La caratteristica dei bambini è la loro capacità di portare e accogliere novità; sono loro il commento più bello e vivace, scritto in carne, sangue e spirito, al passo dell’Apocalisse: «Ecco, io faccio nuove tutte le cose» (Ap 21, 5), che è il tema scelto da Francesco per l’incontro. I bambini sono mediatori di gioia, e in un tempo di prospettive cupe come quello che viviamo, rappresentano una speranza concreta per l’umanità.

Torniamo per un momento alle impronte delle mani, presenti nel logo. Impronte di mani si trovano già nelle pitture rupestri all’interno delle grotte abitate dagli uomini primitivi; sono il segno che i nostri antenati volevano lasciare per le future generazioni. In questo modo quegli uomini cominciarono a scrivere la loro storia, che nel tempo è diventata anche la nostra. A loro volta i bambini ripetono questo stesso gesto quando incominciano a disegnare, e così, in ognuno di loro, rivive la storia dell’intera specie umana e la possibilità di un nuovo inizio.

Il maestro monsignor Marco Frisina ha composto l’inno della Giornata, dal titolo Siamo noi, che esprime nel suo ritornello, gioioso e solenne, la forza della speranza che i bambini diffondono con la loro presenza, la serenità contagiosa del loro sorriso: «Siamo noi la gioia e la speranza, siamo noi la novità del mondo.

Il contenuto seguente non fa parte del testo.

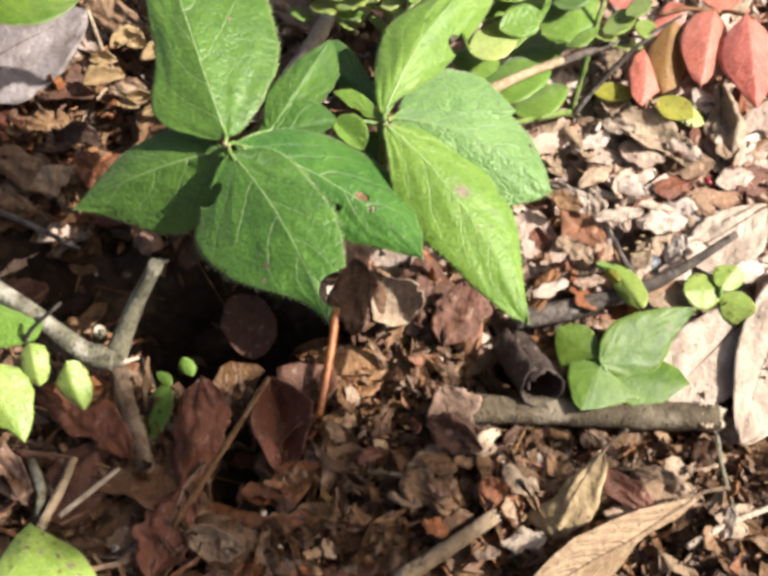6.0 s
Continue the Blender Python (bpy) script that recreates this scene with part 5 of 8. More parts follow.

Siamo noi il futuro, siamo noi la vita, siamo noi il segno dell’amore. Porteremo nel mondo il nostro canto di pace, un sorriso per chi non ce l’ha più. E saremo un segno di speranza».

Papa Francesco ripone grande fiducia in loro e li esorta: «Non dimenticate chi di voi, ancora così piccolo, già si trova a lottare contro malattie e difficoltà, all’ospedale o a casa, chi è vittima della guerra e della violenza, chi soffre la fame e la sete, chi vive in strada, chi è costretto a fare il soldato o a fuggire come profugo, separato dai suoi genitori, chi non può andare a scuola, chi è vittima di bande criminali, della droga o di altre forme di schiavitù, degli abusi. Insomma, tutti quei bambini a cui ancora oggi con crudeltà viene rubata l’infanzia».

La giornata, con i momenti di convivialità, preghiera e formazione, è una proposta di evangelizzazione di fronte al dilagante analfabetismo religioso di giovani e giovanissimi. Ma si può anche leggere come una chiamata a rimettere i più piccoli al centro dell’interesse della società e delle famiglie, una iniziativa positiva dopo i troppi casi di sfruttamento e abuso emersi negli ultimi decenni.

Papa Francesco con la sua Esortazione Apostolica Gaudete et exsultate ha spiegato che la santità è accessibile e praticabile da tutti. Oggi molti giovani sono presentati come “testimoni di fede”, pur senza essere candidati alla gloria degli altari. Secondo il Concilio Vaticano II, la santità è la perfezione della carità, l’amore divino e umano di Gesù che lo Spirito Santo diffonde nei nostri cuori. Ci sono dei santi tra i più giovani e anche tra i bambini, cristiani che hanno avuto una vita breve ma intensa, precocemente spezzata dalla morte ma riempita da questo amore, e ora vivono eternamente nella Chiesa del cielo.